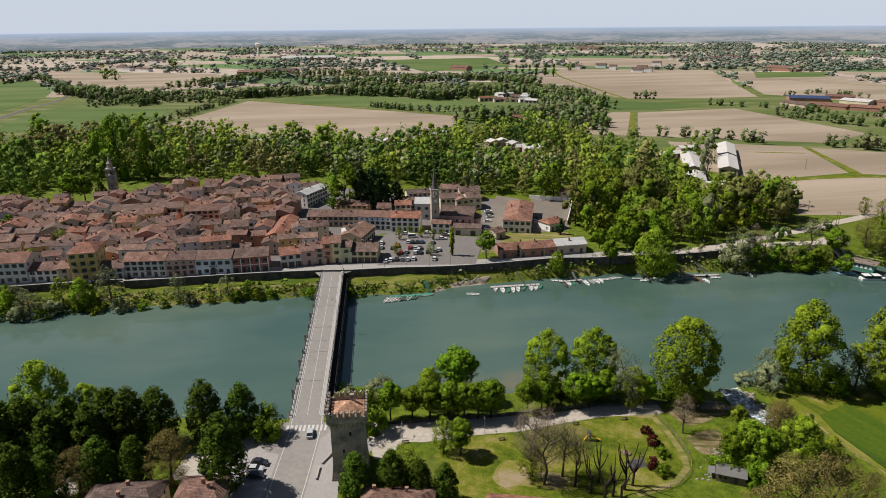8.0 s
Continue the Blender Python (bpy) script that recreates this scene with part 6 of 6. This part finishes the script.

◇ ◇ ◇ ◇ ◇ ◇ ◇

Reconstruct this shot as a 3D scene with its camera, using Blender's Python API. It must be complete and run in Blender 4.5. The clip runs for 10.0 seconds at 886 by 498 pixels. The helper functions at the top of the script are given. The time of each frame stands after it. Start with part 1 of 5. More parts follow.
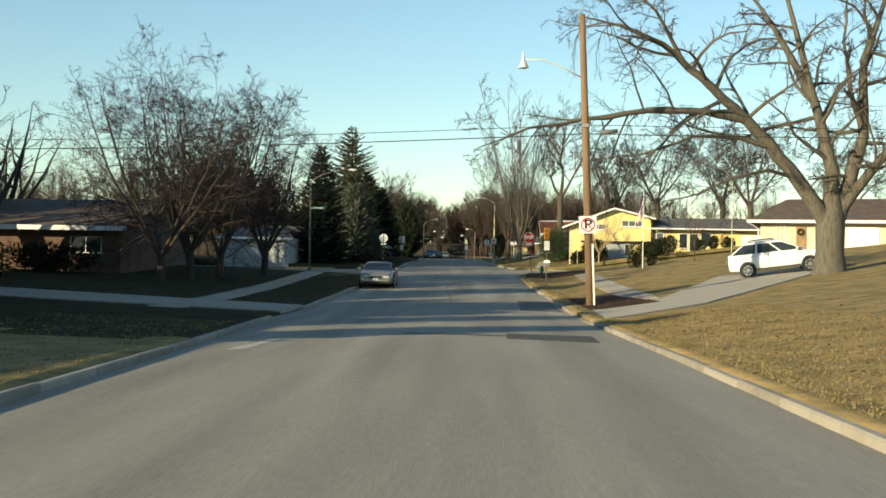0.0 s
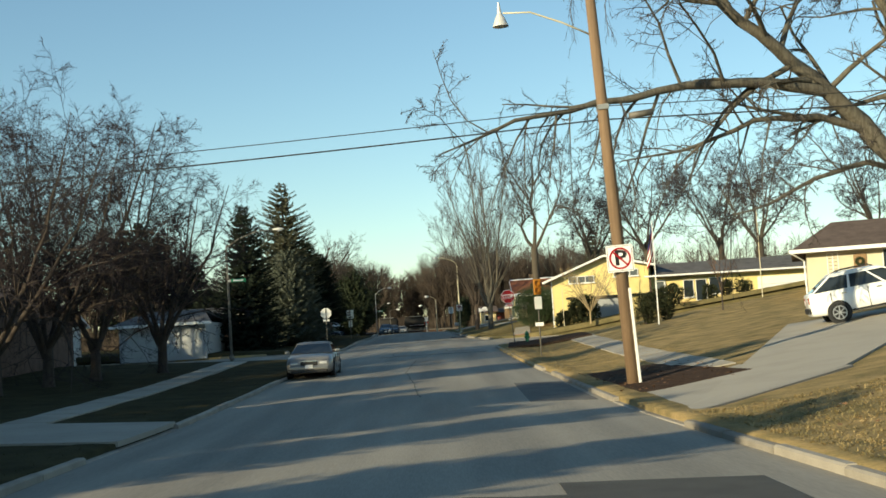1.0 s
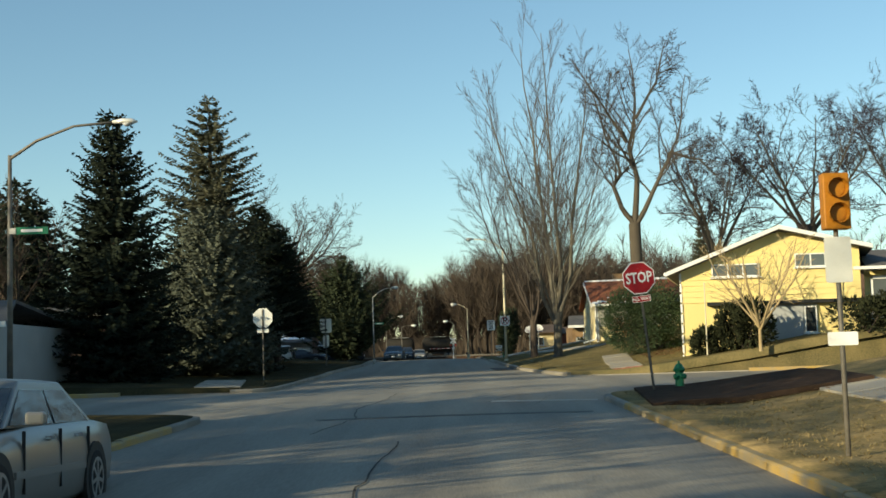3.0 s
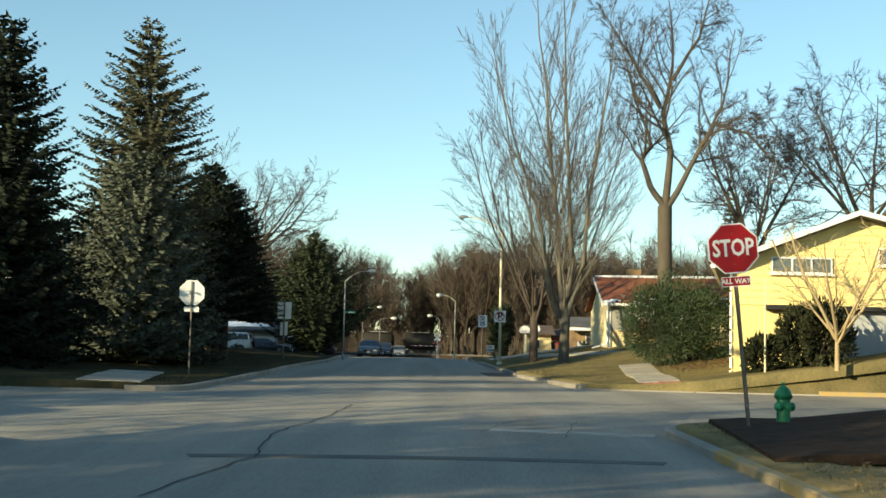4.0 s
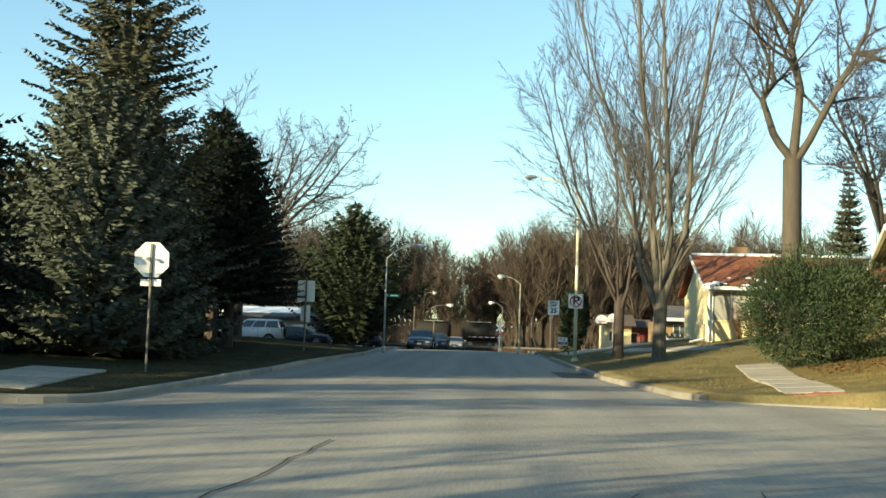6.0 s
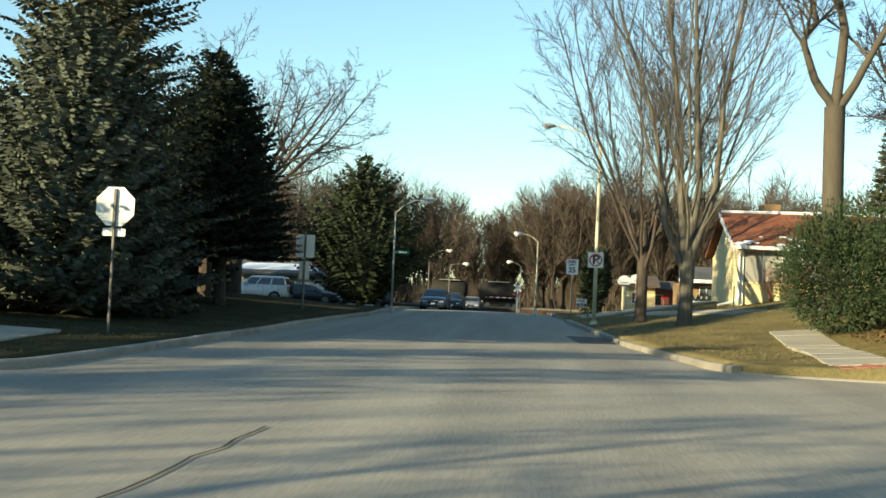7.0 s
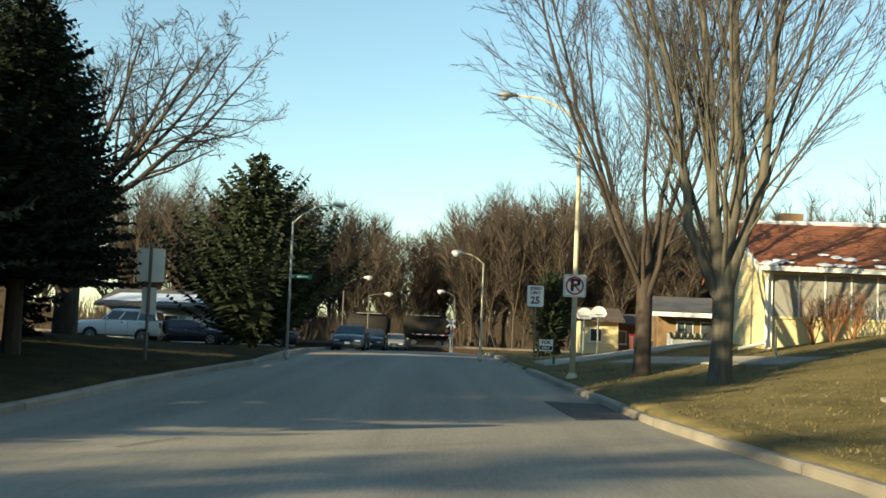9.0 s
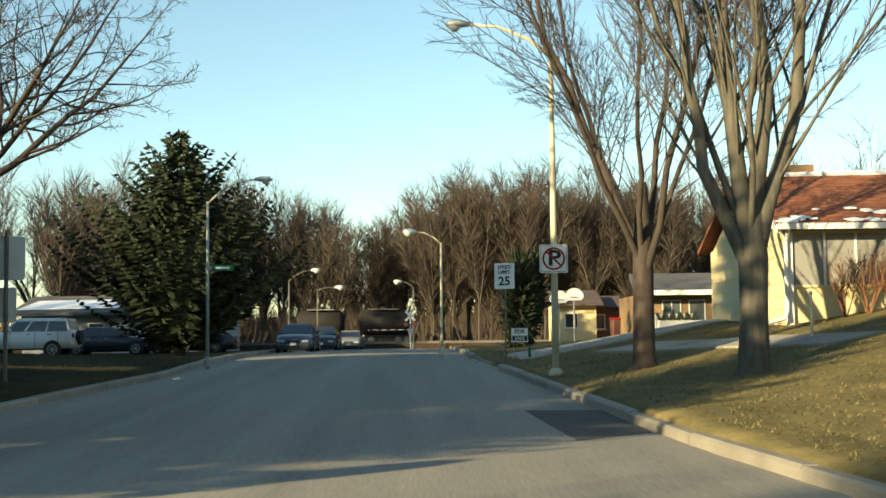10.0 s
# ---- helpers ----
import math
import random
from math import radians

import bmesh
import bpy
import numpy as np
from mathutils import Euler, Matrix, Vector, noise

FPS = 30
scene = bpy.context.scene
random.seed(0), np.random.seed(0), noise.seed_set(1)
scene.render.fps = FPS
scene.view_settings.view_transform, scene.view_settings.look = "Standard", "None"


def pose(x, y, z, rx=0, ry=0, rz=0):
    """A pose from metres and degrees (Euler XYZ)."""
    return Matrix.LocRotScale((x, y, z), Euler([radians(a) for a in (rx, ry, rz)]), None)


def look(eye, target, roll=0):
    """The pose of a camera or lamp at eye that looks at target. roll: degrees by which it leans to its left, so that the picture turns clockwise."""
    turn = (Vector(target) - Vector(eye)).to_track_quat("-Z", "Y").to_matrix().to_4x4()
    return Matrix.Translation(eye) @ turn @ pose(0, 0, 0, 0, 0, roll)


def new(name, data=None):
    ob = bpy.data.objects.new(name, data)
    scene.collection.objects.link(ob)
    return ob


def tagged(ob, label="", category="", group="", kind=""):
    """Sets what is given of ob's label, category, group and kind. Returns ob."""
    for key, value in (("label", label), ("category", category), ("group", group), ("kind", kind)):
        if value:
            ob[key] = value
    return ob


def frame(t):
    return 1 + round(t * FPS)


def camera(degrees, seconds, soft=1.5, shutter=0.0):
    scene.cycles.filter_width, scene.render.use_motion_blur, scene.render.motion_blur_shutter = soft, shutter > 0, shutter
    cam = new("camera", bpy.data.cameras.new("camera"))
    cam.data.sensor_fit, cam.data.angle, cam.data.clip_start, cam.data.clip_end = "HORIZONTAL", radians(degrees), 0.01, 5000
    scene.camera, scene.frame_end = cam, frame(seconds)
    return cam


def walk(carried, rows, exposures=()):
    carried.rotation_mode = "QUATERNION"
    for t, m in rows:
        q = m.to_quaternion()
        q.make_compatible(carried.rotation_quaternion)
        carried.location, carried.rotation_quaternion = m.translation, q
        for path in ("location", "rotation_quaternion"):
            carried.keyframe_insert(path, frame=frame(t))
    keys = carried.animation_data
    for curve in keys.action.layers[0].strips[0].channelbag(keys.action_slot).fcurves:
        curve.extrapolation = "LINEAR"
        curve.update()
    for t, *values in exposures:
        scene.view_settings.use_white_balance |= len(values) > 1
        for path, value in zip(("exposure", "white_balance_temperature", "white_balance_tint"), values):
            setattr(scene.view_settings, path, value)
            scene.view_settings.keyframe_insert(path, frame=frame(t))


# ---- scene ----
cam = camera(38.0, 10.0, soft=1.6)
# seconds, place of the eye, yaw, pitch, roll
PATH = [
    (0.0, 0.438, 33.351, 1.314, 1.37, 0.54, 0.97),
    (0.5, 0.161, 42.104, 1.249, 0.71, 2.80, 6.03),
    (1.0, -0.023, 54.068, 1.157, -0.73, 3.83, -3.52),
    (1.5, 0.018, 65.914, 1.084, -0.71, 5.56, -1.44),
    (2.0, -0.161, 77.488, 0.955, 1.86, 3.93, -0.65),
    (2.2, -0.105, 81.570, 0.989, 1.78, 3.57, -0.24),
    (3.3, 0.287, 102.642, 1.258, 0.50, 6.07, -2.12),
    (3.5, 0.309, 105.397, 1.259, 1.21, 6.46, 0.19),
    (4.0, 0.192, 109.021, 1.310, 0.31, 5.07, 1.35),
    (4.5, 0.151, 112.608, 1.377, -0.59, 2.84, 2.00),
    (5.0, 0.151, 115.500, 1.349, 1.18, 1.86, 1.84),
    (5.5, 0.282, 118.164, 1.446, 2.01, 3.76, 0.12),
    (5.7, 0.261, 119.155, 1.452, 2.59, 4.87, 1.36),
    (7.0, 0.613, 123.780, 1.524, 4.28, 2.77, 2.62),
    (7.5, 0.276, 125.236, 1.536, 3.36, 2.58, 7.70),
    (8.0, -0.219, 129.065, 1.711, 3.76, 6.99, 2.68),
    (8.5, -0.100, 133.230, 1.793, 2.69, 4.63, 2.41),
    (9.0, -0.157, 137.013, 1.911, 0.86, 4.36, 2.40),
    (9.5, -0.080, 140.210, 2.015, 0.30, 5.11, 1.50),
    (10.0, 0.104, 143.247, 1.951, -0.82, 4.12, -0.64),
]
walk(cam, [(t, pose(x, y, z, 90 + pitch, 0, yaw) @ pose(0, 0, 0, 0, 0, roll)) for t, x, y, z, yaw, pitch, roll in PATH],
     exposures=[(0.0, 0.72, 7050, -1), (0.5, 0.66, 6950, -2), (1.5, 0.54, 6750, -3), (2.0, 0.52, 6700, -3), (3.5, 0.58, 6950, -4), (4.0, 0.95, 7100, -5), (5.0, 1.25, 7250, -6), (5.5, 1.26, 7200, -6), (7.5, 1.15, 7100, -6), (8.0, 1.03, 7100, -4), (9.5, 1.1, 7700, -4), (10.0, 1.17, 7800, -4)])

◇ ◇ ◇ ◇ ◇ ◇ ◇

#### INSTRUCTIONS FOR THE TASK:
Only the lines from the one with "import random" up to the one with "return Matrix.Translation(eye) @" should be repeated, both included, exactly as they appear.

#### WRITTEN RESPONSE:
import random
from math import radians

import bmesh
import bpy
import numpy as np
from mathutils import Euler, Matrix, Vector, noise

FPS = 30
scene = bpy.context.scene
random.seed(0), np.random.seed(0), noise.seed_set(1)
scene.render.fps = FPS
scene.view_settings.view_transform, scene.view_settings.look = "Standard", "None"


def pose(x, y, z, rx=0, ry=0, rz=0):
    """A pose from metres and degrees (Euler XYZ)."""
    return Matrix.LocRotScale((x, y, z), Euler([radians(a) for a in (rx, ry, rz)]), None)


def look(eye, target, roll=0):
    """The pose of a camera or lamp at eye that looks at target. roll: degrees by which it leans to its left, so that the picture turns clockwise."""
    turn = (Vector(target) - Vector(eye)).to_track_quat("-Z", "Y").to_matrix().to_4x4()
    return Matrix.Translation(eye) @ turn @ pose(0, 0, 0, 0, 0, roll)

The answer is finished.